#### Exercise goal:
Lift out, unaltered, the lines of the material below between the line holding "return Matrix.LocRotScale((x, y, z), Euler([radians(a)" and the line holding "for key, value", counting both.
--- Start of Records for this task ---
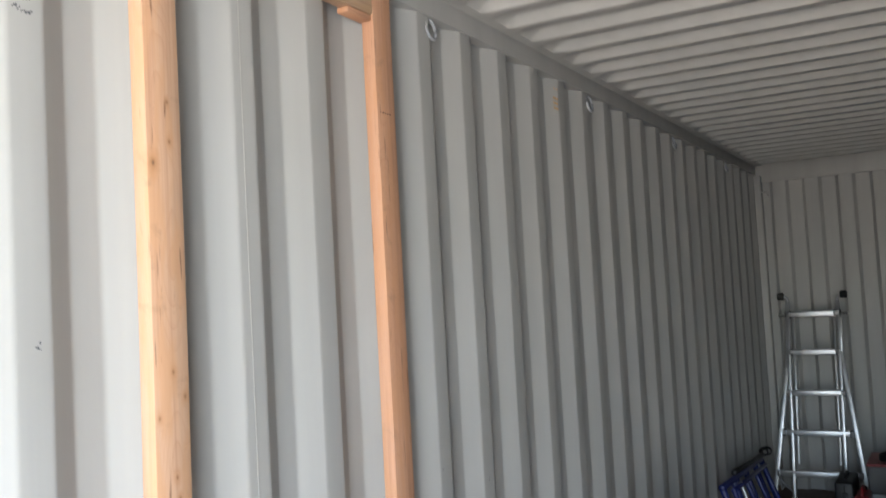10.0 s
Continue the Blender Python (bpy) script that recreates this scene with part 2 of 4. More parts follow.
def enamel(name, c):
    """Green stove enamel with rust stains, dust and chips down to white metal."""
    k = Mat(name, 0.22)
    n = k.noise(k.obj, 6, 5)
    fine = k.noise(k.obj, 90, 4)
    rust = k.ramp(k.noise(k.obj, 11, 6, 0.62), [(0.66, 0.0), (0.76, 1.0)])
    chip = k.math("MULTIPLY", k.ramp(k.voronoi(k.obj, 75), [(0.0, 1.0), (0.16, 1.0), (0.24, 0.0)]), k.ramp(k.noise(k.obj, 13, 3), [(0.60, 0.0), (0.64, 1.0)]))
    col = k.mix(k.ramp(n, [(0.35, 0.0), (0.7, 0.6)]), c, tuple(0.55 * v for v in c))
    col = k.mix(k.math("MULTIPLY", rust, 0.6), col, (0.09, 0.04, 0.02))
    col = k.mix(k.math("MULTIPLY", chip, 0.8), col, (0.42, 0.45, 0.44))
    k.color(col)
    k.rough(k.math("ADD", k.math("MULTIPLY", n, 0.25), k.math("MULTIPLY_ADD", rust, 0.4, 0.24)))
    k.bump(k.math("ADD", k.math("MULTIPLY", fine, 0.3), n), 0.12, 0.002)
    return k.m


def iron_top(name):
    """Bare iron stove top, dark with orange rust patches toward its back."""
    k = Mat(name, 0.5, 0.25)
    n = k.noise(k.obj, 9, 6, 0.6)
    d = k.vec("LENGTH", k.map(k.obj, (3.4, 3.0, 0), (-3.4 * 0.045, -3.0 * 0.045, 0)))
    spot = k.math("MULTIPLY", k.ramp(d, [(0.10, 1.0), (0.55, 0.0)]), k.ramp(n, [(0.42, 0.0), (0.58, 1.0)]))
    c = k.mix(n, (0.010, 0.014, 0.014), (0.026, 0.031, 0.030))
    c = k.mix(k.math("MULTIPLY", spot, 0.8), c, (0.24, 0.085, 0.032))
    k.color(c)
    k.rough(k.math("ADD", k.math("MULTIPLY_ADD", n, 0.4, 0.25), k.math("MULTIPLY", spot, 0.3)))
    k.bump(n, 0.15, 0.002)
    return k.m


def dirt_ground(name):
    k = Mat(name, 0.95)
    a, b = k.noise(k.obj, 0.6, 6), k.noise(k.obj, 35, 5)
    k.color(k.mix(a, k.mix(b, (0.22, 0.18, 0.13), (0.42, 0.36, 0.28)), (0.33, 0.27, 0.20)))
    k.bump(b, 0.6, 0.01)
    return k.m


PAINT = paint("container_paint", (0.376, 0.375, 0.365))
ROOF_PAINT = paint("roof_paint", (0.50, 0.50, 0.485))
PLY = plywood("floor_ply", (0.130, 0.057, 0.040), (0.188, 0.090, 0.064))
# Redder ply of the far panels; the far end's dimness also lowers its colour.
PLY_RED_DIM = plywood("floor_ply_red_dim", (0.070, 0.030, 0.018), (0.105, 0.048, 0.030))
# Second steel: dim bluish reflections inside the flue are put into its tint.
GALV, GALV_SHADE = galvanised("galvanised_steel", 0.44), galvanised("galvanised_shaded", 0.44, (0.33, 0.395, 0.41))
STEEL = plain("bright_steel", (0.62, 0.62, 0.60), 0.3, 1.0, 0.1)
ZINC = plain("zinc_screw", (0.45, 0.42, 0.36), 0.4, 1.0, 0.15)
ALU = plain("aluminium", (0.52, 0.53, 0.55), 0.40, 1.0, 0.08, 60, 0.05)
BRACKET = plain("dull_bracket_metal", (0.20, 0.20, 0.21), 0.5, 0.7, 0.2, 50)
BLACK_PIPE = plain("black_pipe_paint", (0.010, 0.008, 0.009), 0.66, 0.0, 0.3, 60, 0.1, 0.02)
LINER = plain("dark_liner_steel", (0.15, 0.145, 0.15), 0.36, 1.0, 0.3, 30)
TORN = plain("torn_card", (0.42, 0.33, 0.235), 0.9, 0, 0.15, 150)
CARD = cardboard("cardboard")
ENAMEL = enamel("green_enamel", (0.0135, 0.0245, 0.027))
BLACK_IRON = plain("black_iron", (0.009, 0.010, 0.010), 0.5, 0.0, 0.4, 25, 0.3, 0.3)
IRON_TOP = iron_top("rusty_iron_top")
WORN = plain("worn_iron", (0.075, 0.080, 0.080), 0.32, 0.6, 0.4, 60, 0.3)
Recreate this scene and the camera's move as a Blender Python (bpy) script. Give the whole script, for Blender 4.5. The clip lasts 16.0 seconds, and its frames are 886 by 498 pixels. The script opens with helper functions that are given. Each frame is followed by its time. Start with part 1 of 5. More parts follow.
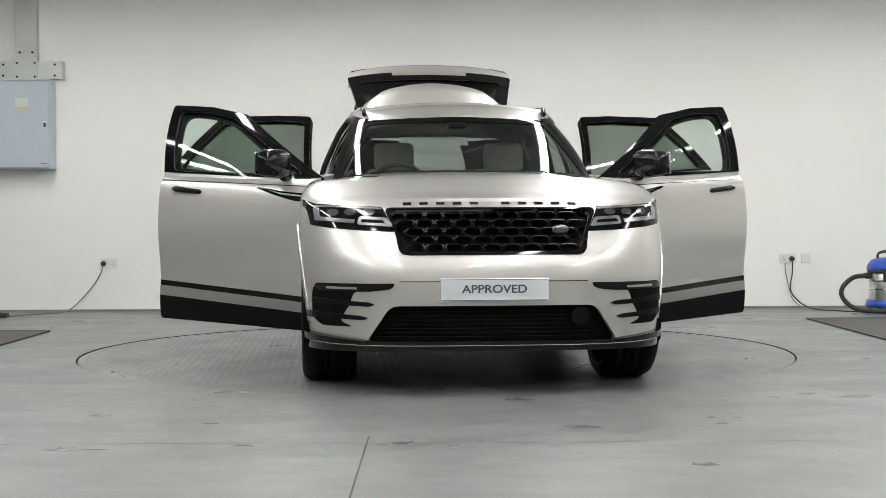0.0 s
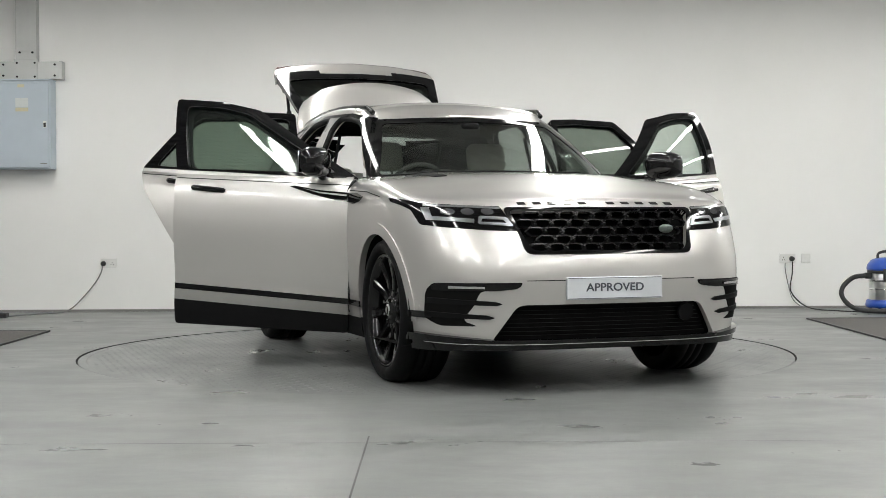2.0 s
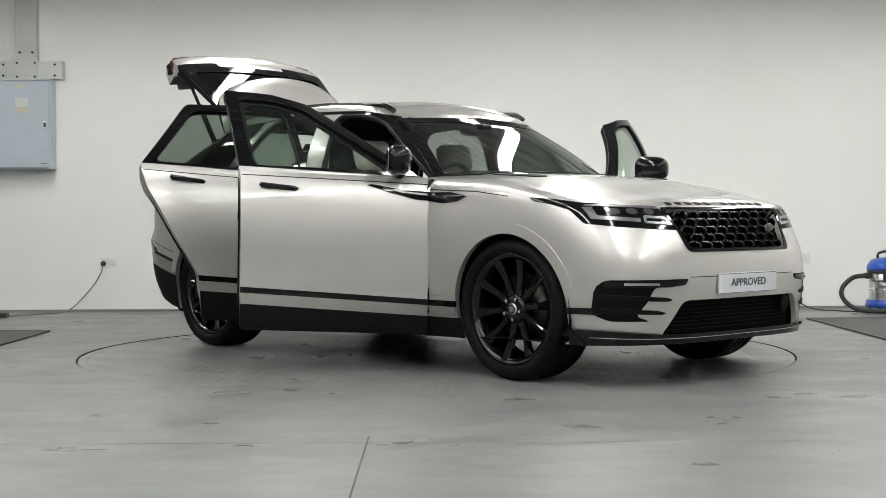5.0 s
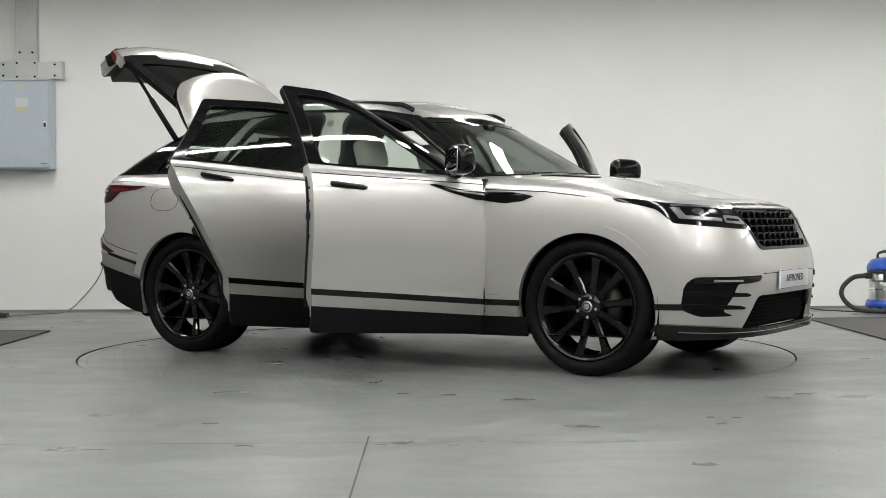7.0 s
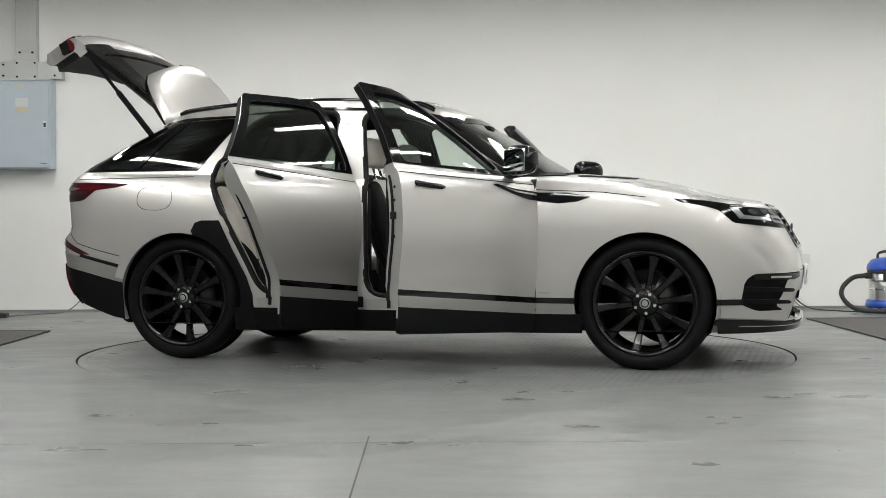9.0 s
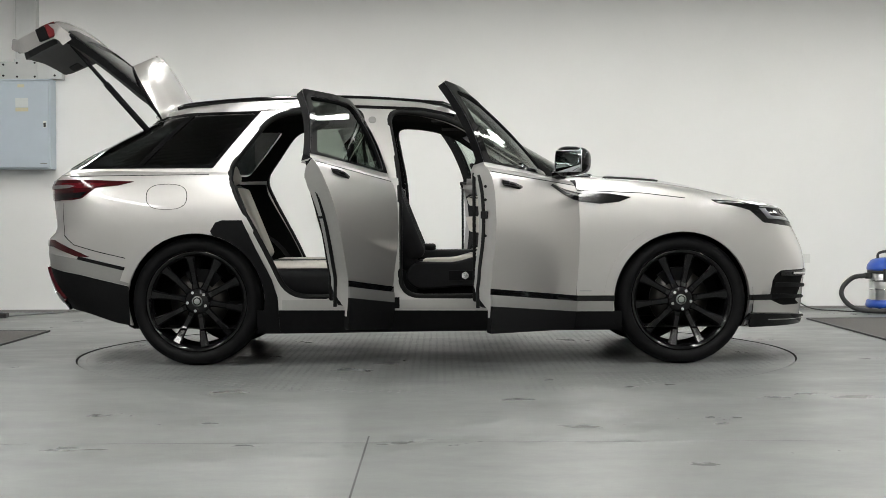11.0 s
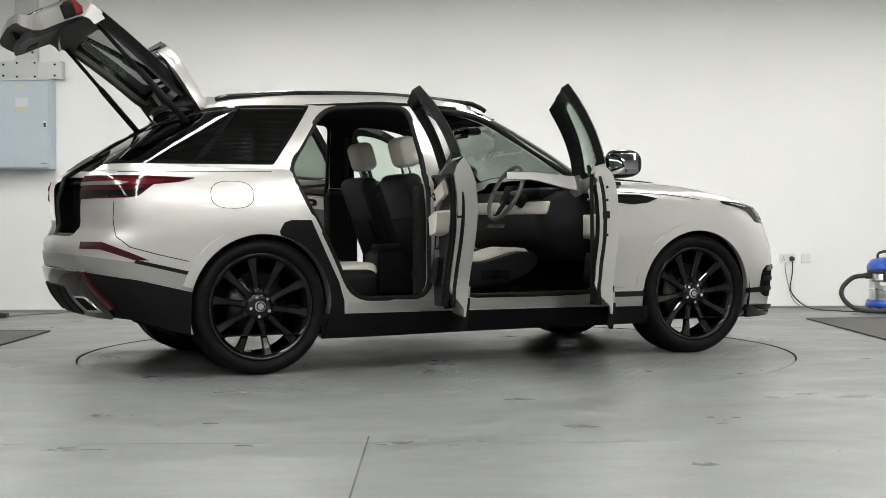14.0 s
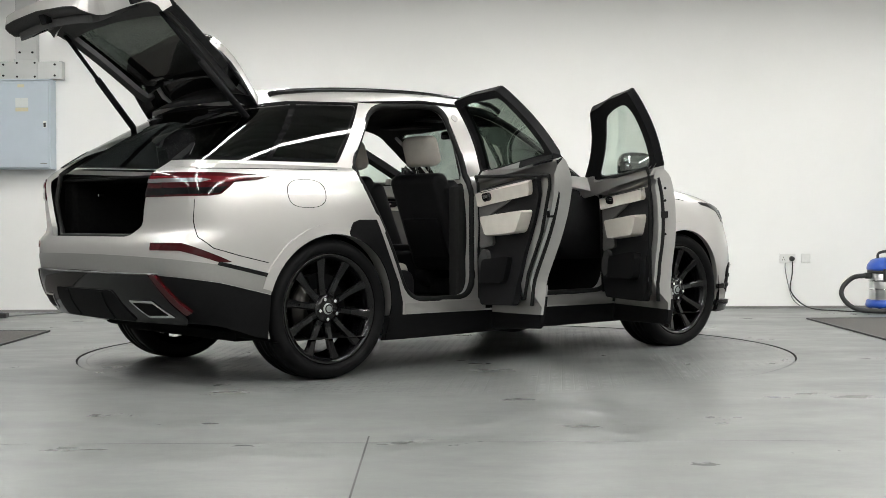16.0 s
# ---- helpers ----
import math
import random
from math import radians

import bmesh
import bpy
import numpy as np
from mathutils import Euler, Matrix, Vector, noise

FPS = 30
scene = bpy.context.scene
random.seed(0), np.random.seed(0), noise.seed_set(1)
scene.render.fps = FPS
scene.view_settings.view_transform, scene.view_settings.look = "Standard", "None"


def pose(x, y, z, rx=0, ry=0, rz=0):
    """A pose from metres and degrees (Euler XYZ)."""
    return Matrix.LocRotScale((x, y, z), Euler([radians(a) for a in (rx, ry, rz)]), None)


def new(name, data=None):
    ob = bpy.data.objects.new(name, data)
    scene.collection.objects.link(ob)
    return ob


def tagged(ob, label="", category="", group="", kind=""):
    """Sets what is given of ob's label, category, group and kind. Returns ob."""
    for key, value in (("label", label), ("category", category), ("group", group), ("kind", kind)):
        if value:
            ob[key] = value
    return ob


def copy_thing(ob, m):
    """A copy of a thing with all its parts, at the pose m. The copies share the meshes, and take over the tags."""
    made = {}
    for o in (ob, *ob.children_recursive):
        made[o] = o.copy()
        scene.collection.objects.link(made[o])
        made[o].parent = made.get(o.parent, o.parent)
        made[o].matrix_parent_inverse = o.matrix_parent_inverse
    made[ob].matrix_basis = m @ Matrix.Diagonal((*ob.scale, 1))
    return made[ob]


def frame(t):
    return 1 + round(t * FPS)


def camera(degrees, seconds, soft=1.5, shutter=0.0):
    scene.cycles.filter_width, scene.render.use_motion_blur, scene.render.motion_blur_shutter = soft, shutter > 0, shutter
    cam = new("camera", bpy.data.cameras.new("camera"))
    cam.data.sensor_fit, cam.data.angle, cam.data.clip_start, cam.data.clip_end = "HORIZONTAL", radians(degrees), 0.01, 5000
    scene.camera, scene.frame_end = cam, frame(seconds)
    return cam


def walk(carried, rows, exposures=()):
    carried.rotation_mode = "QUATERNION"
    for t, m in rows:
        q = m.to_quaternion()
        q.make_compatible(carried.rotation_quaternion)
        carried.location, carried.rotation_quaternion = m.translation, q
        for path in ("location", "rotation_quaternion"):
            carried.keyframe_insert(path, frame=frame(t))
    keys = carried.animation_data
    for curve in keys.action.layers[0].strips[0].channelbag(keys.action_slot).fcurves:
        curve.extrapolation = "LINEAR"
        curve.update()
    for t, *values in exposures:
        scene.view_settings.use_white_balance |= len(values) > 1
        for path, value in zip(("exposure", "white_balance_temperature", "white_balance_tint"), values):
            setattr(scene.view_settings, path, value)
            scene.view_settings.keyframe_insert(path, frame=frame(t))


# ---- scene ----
cam = camera(36.12, 16.0, soft=0.6)
EYE = pose(0, -8.850, 0.851, 90 - 1.216, 0, -0.280) @ pose(0, 0, 0, 0, 0, -0.231)
walk(cam, [(0, EYE), (16, EYE)], exposures=[(0, -0.18), (4, -0.23), (8.5, -0.23), (11.5, -0.20), (13, -0.08), (16, 0.03)])

# ---- world and light ----
world = bpy.data.worlds.new("world")
scene.world = world
world.use_nodes = True
world.node_tree.nodes["Background"].inputs[0].default_value = (0.5, 0.52, 0.55, 1)
world.node_tree.nodes["Background"].inputs[1].default_value = 0.05
TUBE_POWER = 48.5          # glow of the tube diffusers
WALL_LEFT, WALL_RIGHT, WALL_FRONT, CEILING = -5.6, 7.3, -11.5, 3.9


def back_wall_y(x):
    return 4.000 + 0.0103 * x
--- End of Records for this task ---
#### In response:
    return Matrix.LocRotScale((x, y, z), Euler([radians(a) for a in (rx, ry, rz)]), None)


def new(name, data=None):
    ob = bpy.data.objects.new(name, data)
    scene.collection.objects.link(ob)
    return ob


def tagged(ob, label="", category="", group="", kind=""):
    """Sets what is given of ob's label, category, group and kind. Returns ob."""
    for key, value in (("label", label), ("category", category), ("group", group), ("kind", kind)):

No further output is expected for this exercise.